**Task inputs:**
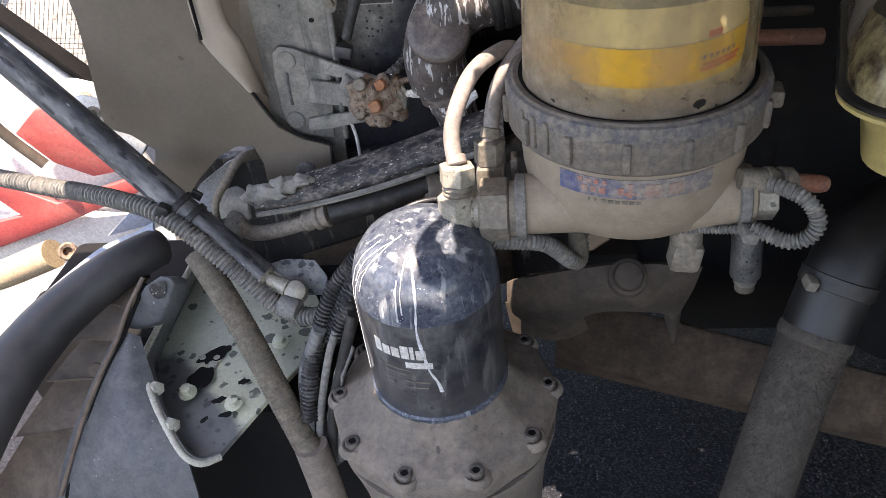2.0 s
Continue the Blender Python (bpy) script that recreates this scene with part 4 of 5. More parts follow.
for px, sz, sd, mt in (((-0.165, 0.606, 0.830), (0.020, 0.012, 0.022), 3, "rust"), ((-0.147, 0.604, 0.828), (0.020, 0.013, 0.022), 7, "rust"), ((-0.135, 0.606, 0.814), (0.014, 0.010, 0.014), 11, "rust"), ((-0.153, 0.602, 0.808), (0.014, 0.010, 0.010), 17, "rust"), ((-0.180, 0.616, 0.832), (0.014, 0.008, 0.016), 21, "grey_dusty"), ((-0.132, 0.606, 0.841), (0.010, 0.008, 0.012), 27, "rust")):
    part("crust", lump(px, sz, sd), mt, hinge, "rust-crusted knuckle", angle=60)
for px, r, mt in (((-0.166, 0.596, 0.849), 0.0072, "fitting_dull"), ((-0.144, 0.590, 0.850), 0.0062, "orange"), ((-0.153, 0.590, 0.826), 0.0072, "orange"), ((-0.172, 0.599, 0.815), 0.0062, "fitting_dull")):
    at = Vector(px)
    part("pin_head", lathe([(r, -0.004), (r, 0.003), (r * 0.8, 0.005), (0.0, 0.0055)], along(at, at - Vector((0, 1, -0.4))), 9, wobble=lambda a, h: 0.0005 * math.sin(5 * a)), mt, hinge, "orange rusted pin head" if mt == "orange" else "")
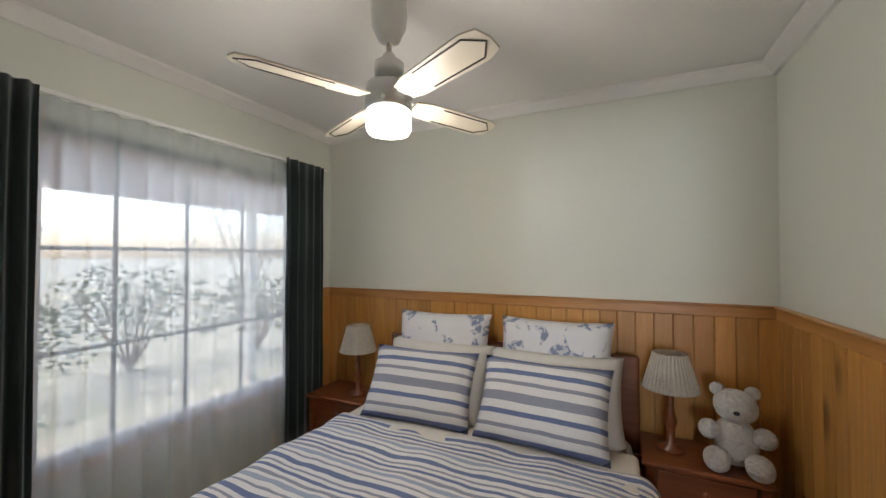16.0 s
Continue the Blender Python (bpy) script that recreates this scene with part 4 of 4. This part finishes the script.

**Exercise requirements:**
Pull every line containing the word "that" out of the entries above.

**The answer:**
Continue the Blender Python (bpy) script that recreates this scene with part 4 of 5. More parts follow.
Continue the Blender Python (bpy) script that recreates this scene with part 4 of 4. This part finishes the script.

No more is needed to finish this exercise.